Dalam ajaran Islam, pemenuhan keadilan dan kesejahteraan merupakan keharusan bagi suatu pemerintahan Yng didukung oleh rakyat.
Hal ini memerlukan kesadaran tinggi dari kalangan politisasi Islam, untuk dapat menumbuhkan semangat baru yang relevan dengan perkembangan kontemporer dalam corak yang tidak berlawanan dengan moralitas Islam.
Peran ini sangat bergantung pada keluasan pandangan para elite Islam sendiri, kedalaman dalam memahami Islam secara utuh dan keluasan cakrawala berpikir.
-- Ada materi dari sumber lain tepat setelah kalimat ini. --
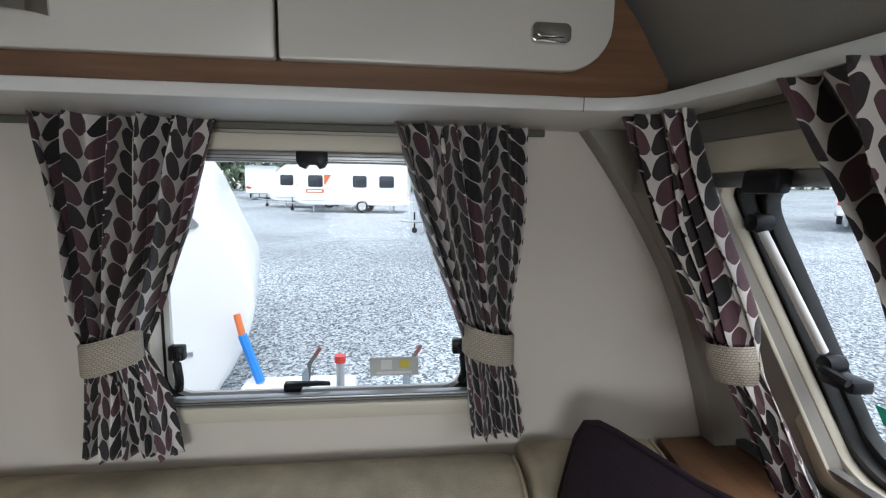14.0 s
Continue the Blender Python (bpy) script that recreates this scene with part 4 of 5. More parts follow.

Wawasan politik kaum awam yang masih bersifat paternalistic di satu pihak serta kepentingan melihat politik sebagai pemenuhan kebutuhan sesaat di pihak lain, merupakan kendala yang tidak kecil. Terlalu mementingkan kekuasaan dalam berpolitik dengan mengabaikan kulturasi politik di sisi lain akan melahirkan sekularisasi politik yang menjauhkan politik dari tujuan sebenarnya, yaitu sa’adatud darain.
Disarikan dari artikel:
Islam dan politik, dalam Buku Nuansa Fiqih Sosial karya KH Sahal Mahfud.
Catatan:
Artikel di atas adalah apa yang disarikan / diikhtisarkan penulis dari artikel ilmiah Kiai Sahal yang sampaikan dalam sebuah forum diskusi di Kendal Jawa Tengah pada tanggal: 4 Maret 1989. Beberapa tahun kemudian, tepatnya pada tanggal 6-8 September 2013 KH MA Sahal Mahfud Rahimahullah Memberikan sambutan sebagai khutbah iftitah pada rapat pleno PBNU yang diberitakan oleh median NU baik online maupun cetak dengan tema: ‘Politik Tingkat Tinggi NU’. Jika kita menganalisis keduanya, maka dalam analisis penulis, apa yang disampaikan pada rapat pleno tersebut adalah penguatan kembali terhadap apa yang disampaikan pada tahun 1989 itu.